After that I moved to California and encountered a strange phenomenon: my sense of direction kept getting confounded by having the ocean on the wrong side!
Though I almost never saw the ocean in New York other than when I went to the beach, and of course never ever saw the ocean in Pittsburgh, I still unconsciously navigated by the knowledge that where the ocean was, was east. After getting to California, though again I seldom actually saw the ocean, I had a lot of trouble adjusting to the knowledge that where the ocean was, was now west. In fact, for a while I made a conscious effort to think not of the nearby Pacific Ocean but of the distant Atlantic for purposes of orienting myself around the Bay Area. (And, that worked.)
What makes this interesting is that, years later, I discovered that other East-Coast transplantees had encountered the same strange phenomenon.
I wonder what the larger significance of this phenomenon could be, if there is one. Does it belie some innate primal connection we all have to the sea? Is it related somehow to the way migrating birds navigate by the shapes of shorelines? If there were no ocean nearby but there was a major mountain peak, would I unconsciously relate my position to that instead?
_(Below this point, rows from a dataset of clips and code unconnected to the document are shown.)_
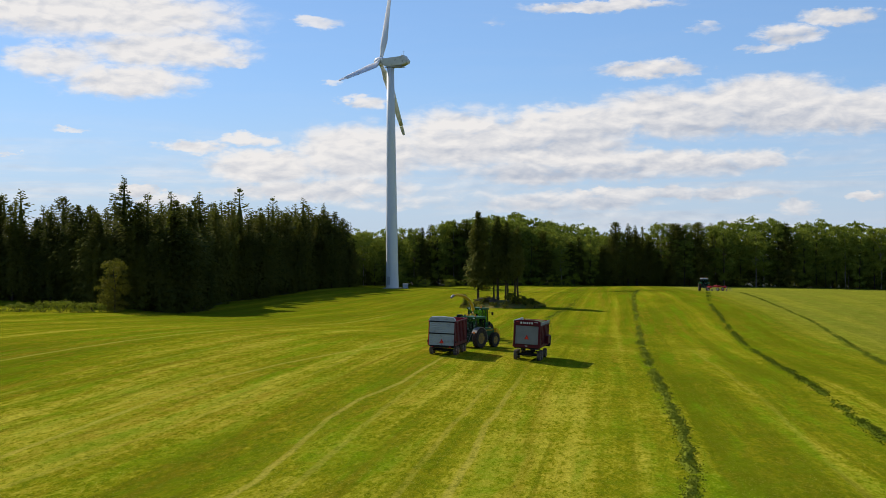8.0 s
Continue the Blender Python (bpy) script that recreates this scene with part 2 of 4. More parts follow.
def lie(x, y):
    """The rolling field's height at a place; it works on numbers and on arrays."""
    x, y = np.asarray(x, float), np.asarray(y, float)
    h = LEVEL[0] + LEVEL[1] * np.clip(x, -220, 260) / 100 + LEVEL[2] * np.clip(y, -60, 480) / 100
    k = 0
    for b in BUMP_Y:
        for a in BUMP_X:
            h = h + BUMPS[k] * np.exp(-((x - a) ** 2 + (y - b) ** 2) / 2312.0)
            k += 1
    # low swells across the strips
    swell = 0.16 * np.sin(0.16 * x + 0.075 * y + 1.3 * np.sin(0.031 * y)) + 0.10 * np.sin(0.11 * y - 0.05 * x + 1.7 * np.sin(0.04 * x)) + 0.05 * np.sin(0.42 * x + 0.17 * y + np.sin(0.05 * y))
    h = h + swell * np.clip((y - 128) / 25, 0.25, 1) * np.clip((330 - y) / 60, 0, 1)
    # far off, the land falls away towards the sea
    d = np.hypot(x, y - 200)
    s = np.clip((d - 350) / 900, 0, 1)
    sea = np.clip((x + 0.3 * y) / 900, 0, 1)
    h = h * (1 - s) + (-34 * sea) * s * s * (3 - 2 * s)
    return h + np.clip((d - 2500) / 600, 0, 1) * (-22 - h) * (sea > 0)


def lay(x, y):
    return float(lie(x, y))


def steps(inner, near, far, grow):
    """Coordinates that are even between the inner bounds and widen outwards."""
    a, b = inner
    mid = list(np.arange(a, b + 1e-6, near))
    out, s, v = [], near, b
    while v < far:
        s *= grow
        v += s
        out.append(min(v, far))
    low, s, v = [], near, a
    while v > -far:
        s *= grow
        v -= s
        low.append(max(v, -far))
    return np.array(low[::-1] + mid + out)


def grid_mesh(name, xs, ys, height):
    nx, ny = len(xs), len(ys)
    X, Y = np.meshgrid(xs, ys)
    Z = height(X, Y)
    verts = np.stack([X, Y, Z], -1).reshape(-1, 3)
    i = (np.arange(ny - 1)[:, None] * nx + np.arange(nx - 1)[None]).ravel()
    faces = np.stack([i, i + 1, i + nx + 1, i + nx], -1)
    me = bpy.data.meshes.new(name)
    me.from_pydata(verts.tolist(), [], faces.tolist())
    me.polygons.foreach_set("use_smooth", [True] * len(me.polygons))
    return me


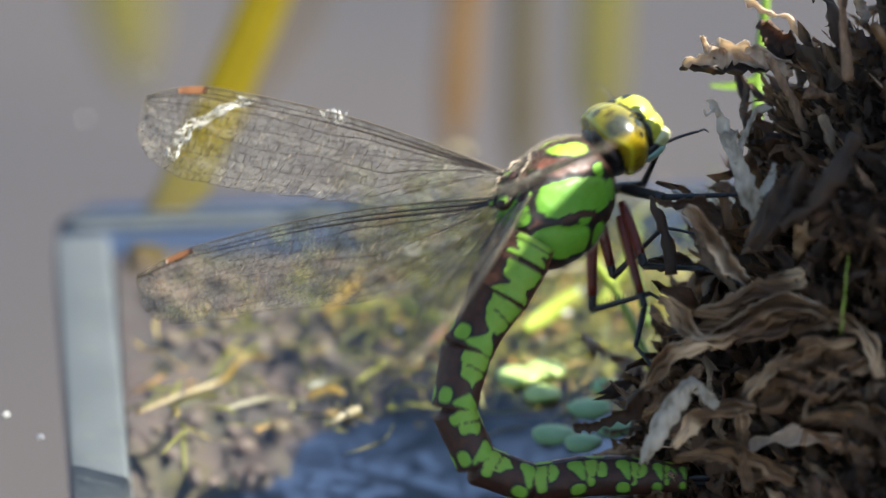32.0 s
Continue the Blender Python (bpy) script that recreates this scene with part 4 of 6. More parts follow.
def thorax():
    prof = [(-6.4, 1.0, 1.4, -1.8), (-5.8, 2.3, 2.4, -3.2), (-4.9, 2.9, 3.2, -4.3), (-3.4, 3.6, 4.2, -5.2), (-1.6, 4.0, 4.9, -5.6), (0.4, 4.1, 5.1, -5.6), (2.2, 3.9, 4.9, -5.1), (3.8, 3.4, 4.3, -4.2), (5.0, 2.6, 3.4, -3.0), (5.8, 1.6, 2.3, -1.6), (6.1, 0.7, 1.2, -0.6)]
    nu, nv = 84, 110
    px = [q[0] for q in prof]
    rings, mark, belly, gold = [], [], [], []
    for i in range(nu):
        s = i / (nu - 1)
        x = float(np.interp(s, np.linspace(0, 1, len(prof)), px))
        w, up, low = (float(np.interp(x, px, [q[k] for q in prof])) for k in (1, 2, 3))
        ring = []
        for j in range(nv):
            a = 2 * math.pi * j / nv
            th = math.degrees(math.acos(math.cos(a)))
            z = math.cos(a) * (up if math.cos(a) > 0 else -low)
            y = math.sin(a) * w
            n = 0.10 * noise.noise(Vector((x * 0.8, y * 0.8, z * 0.8)))
            # along and across the slanted side plates
            p, q = 0.857 * x - 0.515 * z + 1.6, 0.515 * x + 0.857 * z
            p += 0.34 * noise.noise(Vector((p * 0.9, q * 0.9, 3))) + 0.14 * noise.noise(Vector((p * 2.6, q * 2.6, 5)))
            q += 0.26 * noise.noise(Vector((p * 0.9, q * 0.9, 11))) + 0.12 * noise.noise(Vector((p * 2.6, q * 2.6, 17)))
            for seam in (1.8, -2.7):
                n -= 0.20 * math.exp(-((q - seam) / 0.28) ** 2) * (1 if abs(p - 1.6) < 5.5 else 0)
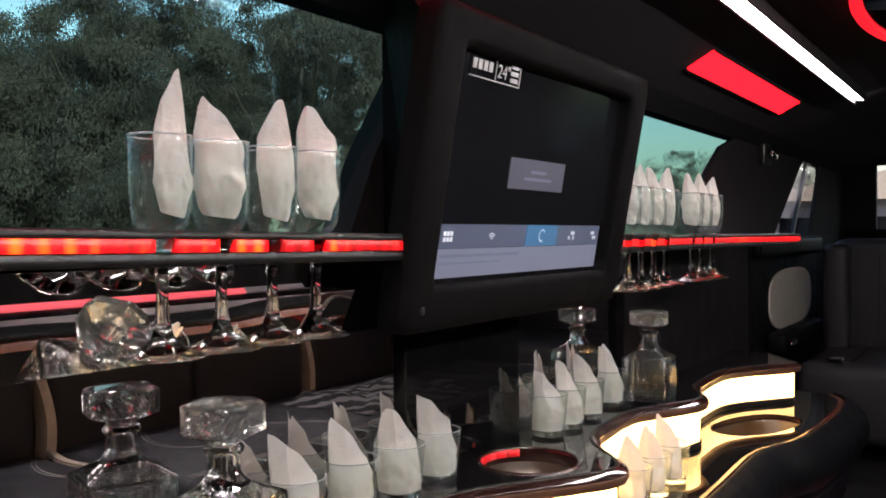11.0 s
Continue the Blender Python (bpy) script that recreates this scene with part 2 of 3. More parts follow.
def led_panel_material():
    """A perforated metal sheet before a warm light: rows of round holes, staggered, 3 mm apart."""
    m, t, p, link = nodes_of("perforated light panel")
    uv = t.nodes.new("ShaderNodeUVMap")
    sep = t.nodes.new("ShaderNodeSeparateXYZ")
    link(uv.outputs[0], sep.inputs[0])

    def op(kind, a, b=None):
        n = t.nodes.new("ShaderNodeMath")
        n.operation = kind
        for i, v in enumerate((a, b)):
            if v is None:
                continue
            if isinstance(v, (int, float)):
                n.inputs[i].default_value = v
            else:
                link(v, n.inputs[i])
        return n.outputs[0]

    row = op("MULTIPLY", sep.outputs[1], 1 / 0.0037)
    shift = op("MULTIPLY", op("MODULO", op("FLOOR", row), 2.0), 0.5)
    col = op("ADD", op("MULTIPLY", sep.outputs[0], 1 / 0.0043), shift)
    du = op("SUBTRACT", op("FRACT", col), 0.5)
    dv = op("SUBTRACT", op("FRACT", row), 0.5)
    dist = op("SQRT", op("ADD", op("MULTIPLY", du, du), op("MULTIPLY", dv, dv)))
    hole = op("LESS_THAN", dist, 0.372)
    # the lamp tube behind sits high, so the holes near the top shine most
    height = op("MULTIPLY", sep.outputs[1], 1 / 0.0705)
    fall = op("ADD", op("MULTIPLY", op("POWER", height, 2.0), 0.55), 0.45)
    p.inputs["Base Color"].default_value = (0.16, 0.13, 0.10, 1)
    p.inputs["Metallic"].default_value, p.inputs["Roughness"].default_value = 1.0, 0.35
    p.inputs["Emission Color"].default_value = (1.0, 0.57, 0.205, 1)
    # the sheet between the holes glows faintly too, standing for scattered light
    link(op("MULTIPLY", op("ADD", op("MULTIPLY", hole, LED_POWER), LED_POWER * 0.012), fall), p.inputs["Emission Strength"])
    return m


LED_POWER = 12.0
LED_PANEL = led_panel_material()

# ---- builders ----


def mesh_object(name, bm, material, parent=None, smooth=False):
    me = bpy.data.meshes.new(name)
    bm.to_mesh(me)
    bm.free()
    for mat in material if isinstance(material, (list, tuple)) else [material]:
        me.materials.append(mat)
    if smooth:
        me.polygons.foreach_set("use_smooth", [True] * len(me.polygons))
    ob = new(name, me)
    ob.parent = parent
    return ob


def part(name, bm, material, parent, label="", smooth=False):
    ob = mesh_object(name, bm, material, parent, smooth)
    return tagged(ob, label) if label else ob


def thing(name, label, category, group="", at=None, kind=""):
    e = new(name)
    e.empty_display_size = 0.02
    if at is not None:
        e.matrix_world = at
    return tagged(e, label, category, group, kind)


def box(x0, x1, y0, y1, z0, z1, bevel=0.0, segments=2):
    bm = bmesh.new()
    bmesh.ops.create_cube(bm, size=1.0, matrix=Matrix.LocRotScale(((x0 + x1) / 2, (y0 + y1) / 2, (z0 + z1) / 2), None, (x1 - x0, y1 - y0, z1 - z0)))
    if bevel:
        bmesh.ops.bevel(bm, geom=bm.edges[:], offset=bevel, segments=segments, affect="EDGES", profile=0.5)
    return bm


def join(*meshes):
    out = bmesh.new()
    for b in meshes:
        tmp = bpy.data.meshes.new("tmp")
        b.to_mesh(tmp)
        b.free()
        out.from_mesh(tmp)
        bpy.data.meshes.remove(tmp)
    return out


def prism(outline, axis, a, b, bevel=0.0):
    """An outline of 2D points pushed along an axis from a to b. For axis x the points are (y, z), for y (x, z), for z (x, y)."""
    bm = bmesh.new()
    put = {"x": lambda u, v, w: (w, u, v), "y": lambda u, v, w: (u, w, v), "z": lambda u, v, w: (u, v, w)}[axis]
    lo = [bm.verts.new(put(u, v, a)) for u, v in outline]
    hi = [bm.verts.new(put(u, v, b)) for u, v in outline]
    n = len(outline)
    bm.faces.new(lo), bm.faces.new(hi[::-1])
    for i in range(n):
        bm.faces.new((lo[i], hi[i], hi[(i + 1) % n], lo[(i + 1) % n]))
    bmesh.ops.recalc_face_normals(bm, faces=bm.faces)
    if bevel:
        rim = [e for e in bm.edges if abs(e.verts[0].co["xyz".index(axis)] - e.verts[1].co["xyz".index(axis)]) < 1e-9]
        bmesh.ops.bevel(bm, geom=rim, offset=bevel, segments=2, affect="EDGES", profile=0.5)
    return bm


def smooth_curve(points, step=0.012):
    """A smooth line through the points (a centripetal-like spline), sampled about every step metres."""
    p = [np.array(q, float) for q in points]
    p = [2 * p[0] - p[1], *p, 2 * p[-1] - p[-2]]
    out = []
    for a, b, c, d in zip(p, p[1:], p[2:], p[3:]):
        n = max(1, int(np.linalg.norm(c - b) / step))
        for i in range(n):
            s = i / n
            out.append(0.5 * (2 * b + (c - a) * s + (2 * a - 5 * b + 4 * c - d) * s * s + (3 * b - a - 3 * c + d) * s ** 3))
    return [tuple(q) for q in out] + [tuple(p[-2])]


def outward(line):
    """Unit normals of a plan line (x, y) that runs towards +y, pointing to +x."""
    q = np.array(line)
    d = np.gradient(q, axis=0)
    d /= np.linalg.norm(d, axis=1)[:, None]
    return np.stack([d[:, 1], -d[:, 0]], 1)


def sweep(line, profile, closed=False, uv=False):
    """A profile of (out, z) points pushed along a plan line."""
    bm = bmesh.new()
    q, n = np.array(line), outward(line)
    rows = [[bm.verts.new((*(q[i] + n[i] * o), z)) for o, z in profile] for i in range(len(q))]
    layer = bm.loops.layers.uv.new("UVMap") if uv else None
    along = np.r_[0, np.cumsum(np.linalg.norm(np.diff(q, axis=0), axis=1))]
    m = len(profile)
    for i in range(len(q) - 1):
        for j in range(m if closed else m - 1):
            k = (j + 1) % m
            f = bm.faces.new((rows[i][j], rows[i + 1][j], rows[i + 1][k], rows[i][k]))
            f.smooth = True
            if uv:
                for loop, (a, b) in zip(f.loops, ((i, j), (i + 1, j), (i + 1, k), (i, k))):
                    loop[layer].uv = (along[a], profile[b][1] - profile[0][1])
    if closed:
        bm.faces.new(rows[0]), bm.faces.new(rows[-1][::-1])
    bmesh.ops.recalc_face_normals(bm, faces=bm.faces)
    return bm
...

Curiously, I had a similar problem when I moved here from Michigan and that was without having the ocean as a point of reference. My problem was with the hills. Michigan has virtually no topography until you get further north, so when I moved here it took me years to get over thinking that the Berkeley Hills were to the north of me. By eventually moving my point of reference from hills to water I was able to reorient. West is now wet for me.